NEWS FROM THE LAB - Thursday, February 25, 2010

This you?? What's the point of phishing a Twitter account? Posted by Sean @ 15:12 GMT

We've received some questions regarding recent phishing attacks conducted against Twitter.com.

Tweets and Direct Messages (DM) containing phases such as "This you??" or "LOL is this you" are linking victims towards a Twitter login phishing page. If the bait is taken and victim enters their password, Twitter's infamous "fail whale" is displayed and the user is returned to their account. They might not even realize that their account details have been compromised.

Phishing attacks directed against Twitter are not new. But what's the point?


Peers within a social network have a greater level of trust amongst themselves.

And so why the recent attacks?

We think it could have something to do with some of the recent search engine deals that have been made.

Yahoo announced that they'll begin to include Twitter's real-time feed into their search results and Facebook is now included in Google's search results.

The bad guys can use social networking trust to enhance their SEO attacks.

Lets take a current hot topic as an example. There are several Twitter results in the image below.


Note: Always be careful when searching for hot topics. This "sea world trainer killed" example is currently being used in SEO attacks and many results will lead directly to scamware.

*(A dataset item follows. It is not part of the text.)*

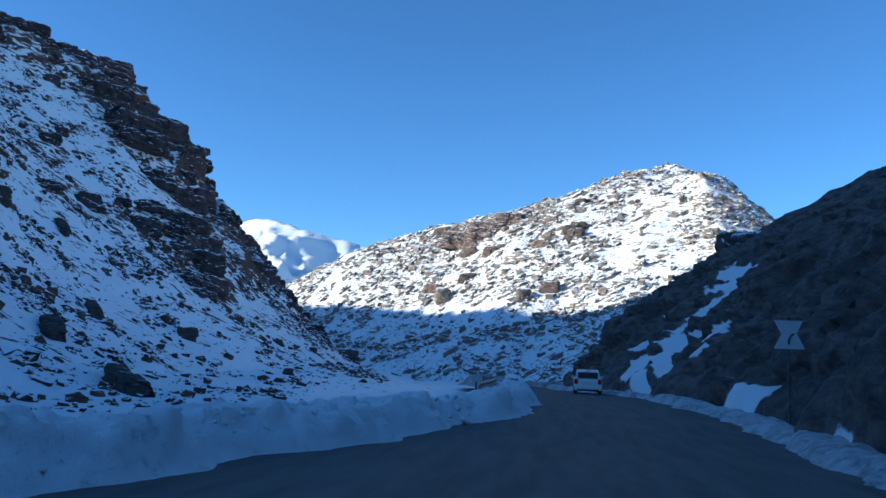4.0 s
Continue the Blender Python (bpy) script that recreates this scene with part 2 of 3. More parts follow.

There's also a Facebook result in the example above. We expect to see fresh phishing attacks against Facebook before too long.

Twitter's Safety and Spam feeds are useful to follow if you have a Twitter account. Twitter's working on the issue now by prompting those that received phishing messages to change their password.

There is a silver lining to all of this…

While social networking trust can be abused, social networks themselves are incredibly responsive to emerging threats.

Check out the latest search results for "This you??". Twitter users are already spreading information to counter the dis-information pushed by the bad guys.

It used to take weeks to stamp out e-mail hoaxes. Now, the issue almost corrects itself as quickly as it is abused.